Data is not valuable in a vacuum. Data is only valuable once information, insight or in other words knowledge is extracted from it and is used to make decisions, shape policies, and change behaviors.

Data scientists, analysts, and researchers spend a significant amount of time and effort extracting knowledge from data and communicating it. Because extracting knowledge from data can be expensive, it is important to find ways to reduce its cost. A robust and well-designed data infrastructure can contribute to this cost reduction by smoothing the frictions involved with data analytics projects: storing, searching, accessing, understanding, cleaning, transforming, analyzing, and visualizing data. Lowering that cost can go a long way toward increasing data use and knowledge production.

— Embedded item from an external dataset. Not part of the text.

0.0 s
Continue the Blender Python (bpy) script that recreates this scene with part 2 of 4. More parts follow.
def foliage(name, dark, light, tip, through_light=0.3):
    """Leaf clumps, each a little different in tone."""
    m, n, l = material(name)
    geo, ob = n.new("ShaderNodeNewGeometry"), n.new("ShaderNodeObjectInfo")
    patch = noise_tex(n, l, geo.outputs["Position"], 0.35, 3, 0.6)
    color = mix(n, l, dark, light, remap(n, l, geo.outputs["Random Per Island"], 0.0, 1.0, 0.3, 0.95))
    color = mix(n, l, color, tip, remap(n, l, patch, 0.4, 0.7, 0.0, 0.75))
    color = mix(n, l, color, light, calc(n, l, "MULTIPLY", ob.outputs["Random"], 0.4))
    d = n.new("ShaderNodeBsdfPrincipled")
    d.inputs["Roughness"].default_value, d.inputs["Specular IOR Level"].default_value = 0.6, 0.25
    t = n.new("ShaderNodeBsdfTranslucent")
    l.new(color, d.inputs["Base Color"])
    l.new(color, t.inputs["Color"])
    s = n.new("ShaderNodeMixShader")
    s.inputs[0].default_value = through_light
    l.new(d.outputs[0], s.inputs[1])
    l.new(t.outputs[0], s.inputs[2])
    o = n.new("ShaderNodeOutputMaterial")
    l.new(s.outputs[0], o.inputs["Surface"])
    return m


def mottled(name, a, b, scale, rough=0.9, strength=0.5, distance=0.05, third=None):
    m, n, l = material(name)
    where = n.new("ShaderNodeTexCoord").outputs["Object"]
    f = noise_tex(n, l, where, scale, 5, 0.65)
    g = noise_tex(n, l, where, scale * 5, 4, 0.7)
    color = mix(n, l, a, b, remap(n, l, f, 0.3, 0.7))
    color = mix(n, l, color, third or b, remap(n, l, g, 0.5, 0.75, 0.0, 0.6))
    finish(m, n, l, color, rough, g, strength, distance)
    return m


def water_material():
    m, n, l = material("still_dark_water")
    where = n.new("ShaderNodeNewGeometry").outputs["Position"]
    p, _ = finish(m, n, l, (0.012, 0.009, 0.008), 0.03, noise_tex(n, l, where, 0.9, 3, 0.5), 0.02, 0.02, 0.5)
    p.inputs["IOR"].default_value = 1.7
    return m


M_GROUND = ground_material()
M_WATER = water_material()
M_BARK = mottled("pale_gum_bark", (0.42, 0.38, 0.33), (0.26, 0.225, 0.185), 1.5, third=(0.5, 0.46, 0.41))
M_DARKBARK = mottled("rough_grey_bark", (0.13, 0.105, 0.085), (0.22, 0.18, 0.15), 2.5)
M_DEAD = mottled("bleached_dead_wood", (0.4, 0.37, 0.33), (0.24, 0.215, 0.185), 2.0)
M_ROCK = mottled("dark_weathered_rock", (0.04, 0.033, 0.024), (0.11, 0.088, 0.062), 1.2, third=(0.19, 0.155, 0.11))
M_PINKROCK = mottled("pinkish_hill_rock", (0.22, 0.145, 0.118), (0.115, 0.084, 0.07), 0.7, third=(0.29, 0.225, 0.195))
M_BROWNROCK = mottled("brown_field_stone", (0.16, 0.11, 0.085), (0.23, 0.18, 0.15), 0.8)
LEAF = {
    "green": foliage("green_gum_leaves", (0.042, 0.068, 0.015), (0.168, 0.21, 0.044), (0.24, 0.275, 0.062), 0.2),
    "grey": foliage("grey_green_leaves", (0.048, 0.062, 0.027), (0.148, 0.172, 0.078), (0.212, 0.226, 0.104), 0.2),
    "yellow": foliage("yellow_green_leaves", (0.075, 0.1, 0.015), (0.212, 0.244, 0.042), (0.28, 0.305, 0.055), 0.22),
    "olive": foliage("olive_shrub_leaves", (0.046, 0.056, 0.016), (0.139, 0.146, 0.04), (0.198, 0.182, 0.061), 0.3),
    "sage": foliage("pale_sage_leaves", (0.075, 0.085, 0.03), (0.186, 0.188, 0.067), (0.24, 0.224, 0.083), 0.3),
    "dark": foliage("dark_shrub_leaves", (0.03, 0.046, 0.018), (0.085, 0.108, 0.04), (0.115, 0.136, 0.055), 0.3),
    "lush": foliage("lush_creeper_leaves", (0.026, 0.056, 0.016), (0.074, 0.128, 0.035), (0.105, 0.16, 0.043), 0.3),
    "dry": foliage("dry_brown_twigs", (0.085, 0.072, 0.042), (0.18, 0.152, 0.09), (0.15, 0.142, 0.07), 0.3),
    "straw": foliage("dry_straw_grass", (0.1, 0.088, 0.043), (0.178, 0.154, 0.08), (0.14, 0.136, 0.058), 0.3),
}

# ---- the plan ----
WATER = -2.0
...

Making data assets easier to access, understand, and use has been, and continues to be, one main focus of the World Bank Data Group. The World Development Indicators (WDI) is one such good example of the Data Group’s work in the area. This is why the World Bank’s Development Data Hub (DDH) that currently houses the WDI and over 10,000 other datasets was designed and implemented—to ensure World Bank data assets are:

  • Easy to store – By providing a safe place to keep development data that has been collected or procured
  • Easy to find – By providing a search engine indexing all World Bank development data
  • Easy to access – By providing direct download and API access services
  • Easy to understand – By publishing rich metadata along with each dataset
  • Easy to use – By leveraging existing standards for data and metadata
  • Easy to combine – By nudging data producers to use existing standards when possible (for instance, using countries ISO3 codes in addition to country names for ease in mapping)

Because knowledge dissemination should also be cheap, the products derived from the World Bank data assets should be easy to share, publish, and disseminate.  Existing tools such as the World Bank Tableau server or the RStudio Connect server enable World Bank data professionals to share the results of their analysis with their clients, colleagues, or the entire world in just a few clicks.

Finally, this process of knowledge extraction should be transparent and easily reproducible. The World Bank Github account allows World Bank data professionals to easily share their code and collaborate with other researchers within and outside the Bank.

In the same way a robust transport infrastructure shortens the path from point A to point B, the World Bank Data Group aims to continuously shorten the path from data to insight by building a stronger data infrastructure.